Is Your Accounting Business Ready for the International Market?

Is Your Accounting Business Ready for the International Market?

For the ambitious accountant, the idea of making it big on the global stage can produce an intoxicating mix of drive, innovation and willingness to push boundaries. After all, who doesn’t want to be the next Bill Gates or Steve Jobs, known and respected around the world for building truly world-class organizations from scratch?

“International” is sometimes dismissed simply as just another market or the “next place” to go after getting established in the United States. However, the reality is much more complex. The United States – despite its immense economic presence – is just one of 255 sovereign nations and dependent territories, each with its own legal, business, language and cultural idiosyncrasies.

However, before you rush out and set up that service office in London or Tokyo, take a deep breath and consider if this is really where you should be focusing your time and energy at this stage of your company’s development.

Understand your Objectives

Always start with an honest assessment of why you want to expand internationally:

  • What is the real lure of the global market?
  • Is it an economic necessity or a requirement to demonstrate the maximum possible market opportunity to investors?
  • Is it a competitive step designed to keep your business ahead of the pack?
  • Are you supporting customers who are taking your business global?
  • Do you want to lead a global company and to see the world as your business grows?

Whatever the driver, you must have a clear, objective vision before taking the leap to international business.

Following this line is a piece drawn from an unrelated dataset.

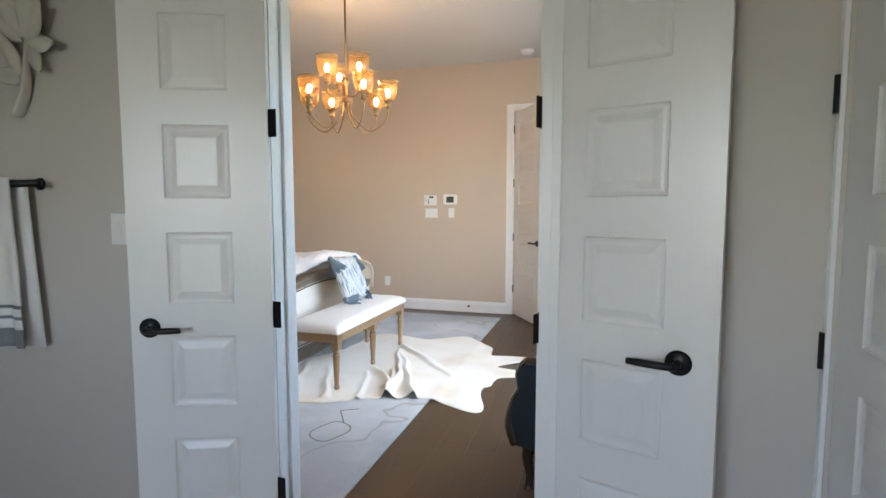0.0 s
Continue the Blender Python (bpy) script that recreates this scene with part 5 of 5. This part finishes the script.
tw = thing("bath_towel", pose(0, Y_BATH, 0), "white bath towel with grey bands hanging on a bar", "towel", "towels on the bar")
X0, X1, ZL = -2.36, -1.868, 0.760
whole = towel_sheet(X0, X1, ZL, 0.020, 1, 0.06)
bands = ((0.0, 0.105, TOWEL_BAND), (0.105, 0.160, TOWEL), (0.160, 0.178, TOWEL_BAND), (0.178, 0.222, TOWEL), (0.222, 0.238, TOWEL_BAND), (0.238, 1.0, TOWEL))
for a, c, mat in bands:
    part("cloth" if mat is TOWEL else "woven_band", thicken(grid_sheet(40, 24 if c - a > 0.3 else 4, lambda s, t: whole(s, a + (c - a) * t)), 0.006), mat, tw)
back = lambda s, t: (X0 + (X1 + 0.03 - X0) * s + 0.05 * (1 - t) * s, -0.040 + 0.006 * math.sin(20 * s), 0.755 + (1.44 - 0.755) * t)
part("back_cloth", thicken(grid_sheet(24, 12, back), 0.006), TOWEL, tw)
ht = thing("hand_towel", pose(0, Y_BATH, 0), "grey striped hand towel folded over a bath towel", "towel", "towels on the bar")
part("cloth", thicken(grid_sheet(24, 24, towel_sheet(-2.33, -2.055, 1.085, 0.040, 3, 0.02)), 0.005), HAND_TOWEL, ht)
plate("bathroom_switch", pose(-1.41, Y_BATH, 1.24), 0.076, 0.120, "white plastic switch half behind the door", [(0, 0, 0.033, 0.066, "rocker")])


def petal(length, wide, cup, base, ang, tilt):
    """One leaf-shaped blade from base at the angle ang in the wall's plane, curling off the wall."""
    def f(s, t):
        w = wide * math.sin(math.pi * min(1, 0.06 + 0.94 * t) ** 0.8) * (2 * s - 1)
        u = length * t
        a = radians(ang)
        return (base[0] + u * math.cos(a) - w * math.sin(a), -0.030 - tilt * t * t * length - cup * (1 - (2 * s - 1) ** 2), base[1] + u * math.sin(a) + w * math.cos(a))
    return thicken(grid_sheet(6, 10, f), 0.004)


def flower(x, z, lean, label):
    fl = thing("flower_wall_sculpture", pose(x, Y_BATH, z), label, "wall sculpture", "flower sculptures on the bathroom wall")
    stem = curve([(-0.095 * lean, -0.012, -0.29), (-0.02 * lean, -0.03, -0.20), (0.0, -0.035, -0.10), (0.01 * lean, -0.03, 0.02)], 6)
    part("stem", sweep(stem, [0.027 - 0.012 * min(1, i / 12) for i in range(len(stem))], 8, 0.6), SCULPTURE, fl, "", True)
    for k, (ang, ln, wd) in enumerate(((90, 0.22, 0.055), (60, 0.23, 0.050), (122, 0.22, 0.050), (32, 0.19, 0.042), (150, 0.17, 0.040), (74, 0.27, 0.058), (106, 0.27, 0.058))):
        part("petal", petal(ln, wd, 0.012 + 0.004 * (k % 3), (0.0, 0.0), ang, 0.20 + 0.03 * k), SCULPTURE, fl, "", True)
    for ang, ln, b0 in ((-8, 0.21, (0.0, -0.02)), (-42, 0.16, (0.0, -0.04)), (172, 0.16, (-0.03, -0.15)), (112, 0.21, (-0.04, -0.14))):
        part("leaf", petal(ln, 0.034, 0.010, b0 if lean > 0 else (-b0[0], b0[1]), ang if lean > 0 else 180 - ang, 0.22), SCULPTURE, fl, "", True)
    part("backing", lathe([(0, 0), (0.02, 0), (0.02, 0.03), (0, 0.03)], 12, pose(0, -0.001, 0, 90, 0, 0)), SCULPTURE, fl)


flower(-1.800, 1.985, 1, "distressed cream metal flower sculpture with a bent stem")
flower(-2.140, 1.860, -1, "distressed cream metal flower sculpture with a curved stem")

# ---- stone outside the windows, and the wing across the court ----
veneer = structure("wall_east_stone", pierced((Y_BATH - 0.1, 9.62), (-0.12, 3.08), X_OUT + 0.004, 1.30, [(*w, SILL - 0.02, HEAD + 0.02) for w in (*BED_WINDOWS, HALL_WINDOW)], "y"), MORTAR,
                   "white limestone outer wall round the windows", "wall")


def stone_mesh(w, d, h, seed):
    b = box(-w / 2, w / 2, -d / 2, d / 2, 0, h)
    bmesh.ops.subdivide_edges(b, edges=b.edges[:], cuts=1, use_grid_fill=True)
    for v in b.verts:
        p = v.co * 9 + Vector((seed * 3.1, seed * 1.7, 0))
        v.co += Vector((noise.noise(p), noise.noise(p + Vector((5, 0, 0))), 0.4 * noise.noise(p + Vector((0, 7, 0))))) * 0.018
    return mesh_of(b, "stone", STONE, True)


stones = [stone_mesh(0.15, 0.14, 0.19, 1), stone_mesh(0.16, 0.12, 0.23, 2), stone_mesh(0.15, 0.15, 0.15, 3), stone_mesh(0.16, 0.13, 0.20, 4)]
heights = (0.19, 0.23, 0.15, 0.20)
rs = random.Random(3)
for w in (*BED_WINDOWS, HALL_WINDOW):
    for edge, s in ((w[0], -1), (w[1], 1)):
        z = SILL - 0.12
        while z < HEAD:
            k = rs.randrange(4)
            part("stone", stones[k], None, veneer, "", False, pose(1.262, edge + s * (0.040 + rs.uniform(-0.012, 0.015)), z, 0, 0, 180 * rs.randrange(2)))
            z += heights[k] - 0.004
    y = w[0]
    while y < w[1]:
        part("stone", stones[rs.randrange(4)], None, veneer, "", False, pose(1.275, y + 0.08, SILL - 0.23, 0, 0, 90))
        y += 0.17

wing = thing("house_wing", pose(0, 13.0, -0.12), "white limestone house wing across the court with a dark eave", "building")
part("wall", box(1.9, 12, 0, 0.3, 0, 3.3), STONE, wing, "white limestone wall")
part("roof", box(1.6, 12.4, -0.75, 1.2, 3.3, 3.42, 0.01, 1), ROOF_METAL, wing, "dark bronze eave")
for x in (4.6, 7.4):
    wf = bmesh.new()
    for p in ((x, x + 0.08, 0.7, 2.5), (x + 1.12, x + 1.2, 0.7, 2.5), (x + 0.08, x + 1.12, 0.7, 0.78), (x + 0.08, x + 1.12, 2.42, 2.5), (x + 0.08, x + 1.12, 1.55, 1.62)):
        join(wf, box(p[0], p[1], -0.05, -0.002, p[2], p[3]))
    wd = part("window", wf, WINDOW_FRAME, wing)
    part("pane", box(x + 0.08, x + 1.12, -0.02, -0.004, 0.78, 2.42), surface("dark reflecting glass", (0.06, 0.09, 0.10), 0.06, spec=0.9), wd)
HEDGE = surface("hedge leaves", (0.05, 0.10, 0.035), 0.7, vary=0.3, scale=20, fine=80, bump=0.4)
hb = bmesh.new()
rh = random.Random(8)
for k in range(2600):
    x, y, z = 9.5 + rh.uniform(-0.7, 0.7), rh.uniform(-2, 12.5), rh.uniform(-0.1, 1.9)
    q = 0.10 + 0.08 * rh.random()
    m = pose(x + 0.3 * noise.noise(Vector((y, z, 0))), y, z * (0.9 + 0.2 * noise.noise(Vector((y * 0.7, 0, 0)))), rh.uniform(0, 360), rh.uniform(0, 360), rh.uniform(0, 360))
    vs = [hb.verts.new(m @ Vector(p)) for p in ((0, -q, 0), (q * 0.45, 0, 0.01), (0, q, 0), (-q * 0.45, 0, 0.01))]
    hb.faces.new(vs)
tagged(part("hedge", hb, HEDGE), "clipped green hedge at the far side of the court", "hedge", "", "stuff")

# ---- boards and planks ----
west = bpy.data.objects["wall_west"]
board_data = mesh_of(box(-0.013, 0.0, Y_BED, Y_BACK, 0.0010, 0.1805, 0.0015, 1), "shiplap_board", SHIPLAP_PAINT)
z = 0.103 - 0.182
while z < CEIL - 0.02:
    if z > -0.01:
        part("shiplap_board", board_data if z + 0.18 < CEIL else mesh_of(box(-0.014, 0.0, Y_BED, Y_BACK, 0.0015, CEIL - z, 0.0025, 1), "shiplap_board", SHIPLAP_PAINT), None, west, "", False, pose(X_WEST, 0, z))
    z += 0.182

floor = bpy.data.objects["floor"]
PLANK = 0.165
lengths = (0.85, 1.25, 1.65)
plank_data = [mesh_of(box(0.0007, PLANK - 0.0007, 0.0007, q - 0.0007, -0.006, 0.0, 0.0007, 1), "plank", FLOOR_WOOD) for q in lengths]
rf = random.Random(12)
rest = bmesh.new()
x = X_WEST
while x < 2.4:
    y = Y_BATH + 0.02 - rf.uniform(0, 0.8)
    while y < Y_FAR:
        k = rf.randrange(3)
        y1 = min(y + lengths[k], Y_FAR)
        inside = y >= Y_BATH + 0.02 and y + lengths[k] <= Y_FAR
        if -0.95 < x + PLANK / 2 < 1.0 and inside:
            part("plank", plank_data[k], None, floor, "", False, pose(x, y, 0))
        elif y < Y_BACK or x > -1.8:
            box(x + 0.0007, x + PLANK - 0.0007, max(y, Y_BATH + 0.02) + 0.0007, y1 - 0.0007, -0.006, 0.0, bm=rest)
        y = y1
    x += PLANK
stuff_planks = part("planks", rest, FLOOR_WOOD, floor, "dark brown wood planks")
stuff_planks["kind"] = "stuff"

You also must realize that working internationally is going to take far more time and energy than you think to determine where to expand and to create a plan that will ensure your success. Make sure you are you the right person to lead the charge, be aware that it might deflect attention from running your existing business and know the consequences if it does. If you think it is going to affect your service delivery to your U.S. clients, consider, for example, outsourcing to a firm that can help you determine where and how to position your business internationally. This may require significant investment and even a financial loss if you ultimately decide not to proceed.

Know Your New Target Market

Understanding the core dynamics of your initial target market is always essential. Is English the primary language, meaning there are fewer cultural barriers-to-entry, or is it somewhere else where your product is more in demand? Will you have easier access to customers? Is your existing channel sales model applicable or do customers expect to deal directly with you as the vendor? Will clients accept a remote help desk or do they require local resources that can visit and meet with them?

Of course, these are just the most fundamental of questions. You need to understand everything, from the legality of email marketing due to strict privacy laws in foreign countries, to the provision of company vehicles instead of healthcare contributions for employees in the United Kingdom, for example. You need to decide whether you can handle all administration from the United States or if you should set up a legal entity in the local market.

Be realistic. If your existing company requires 30, 50 or 100 people to service and support domestic customers, don’t put one person on the ground in Asia or Europe and expect he or she to outpace colleagues at home. If you don’t have the cash to invest in staff, consider looking for an experienced distributor or partner who knows the local market, has an infrastructure already in place, and is willing to share the risks and rewards.

Successfully building a global business can increase your company’s value beyond your wildest expectations; it can reduce risk from domestic competition and hedge against downturns in your home market. It offers the fulfillment of a dream that many entrepreneurs have had since they started out.

But … if all you really want to do is to see Paris in the spring, you might find it easier and less costly to go there on vacation!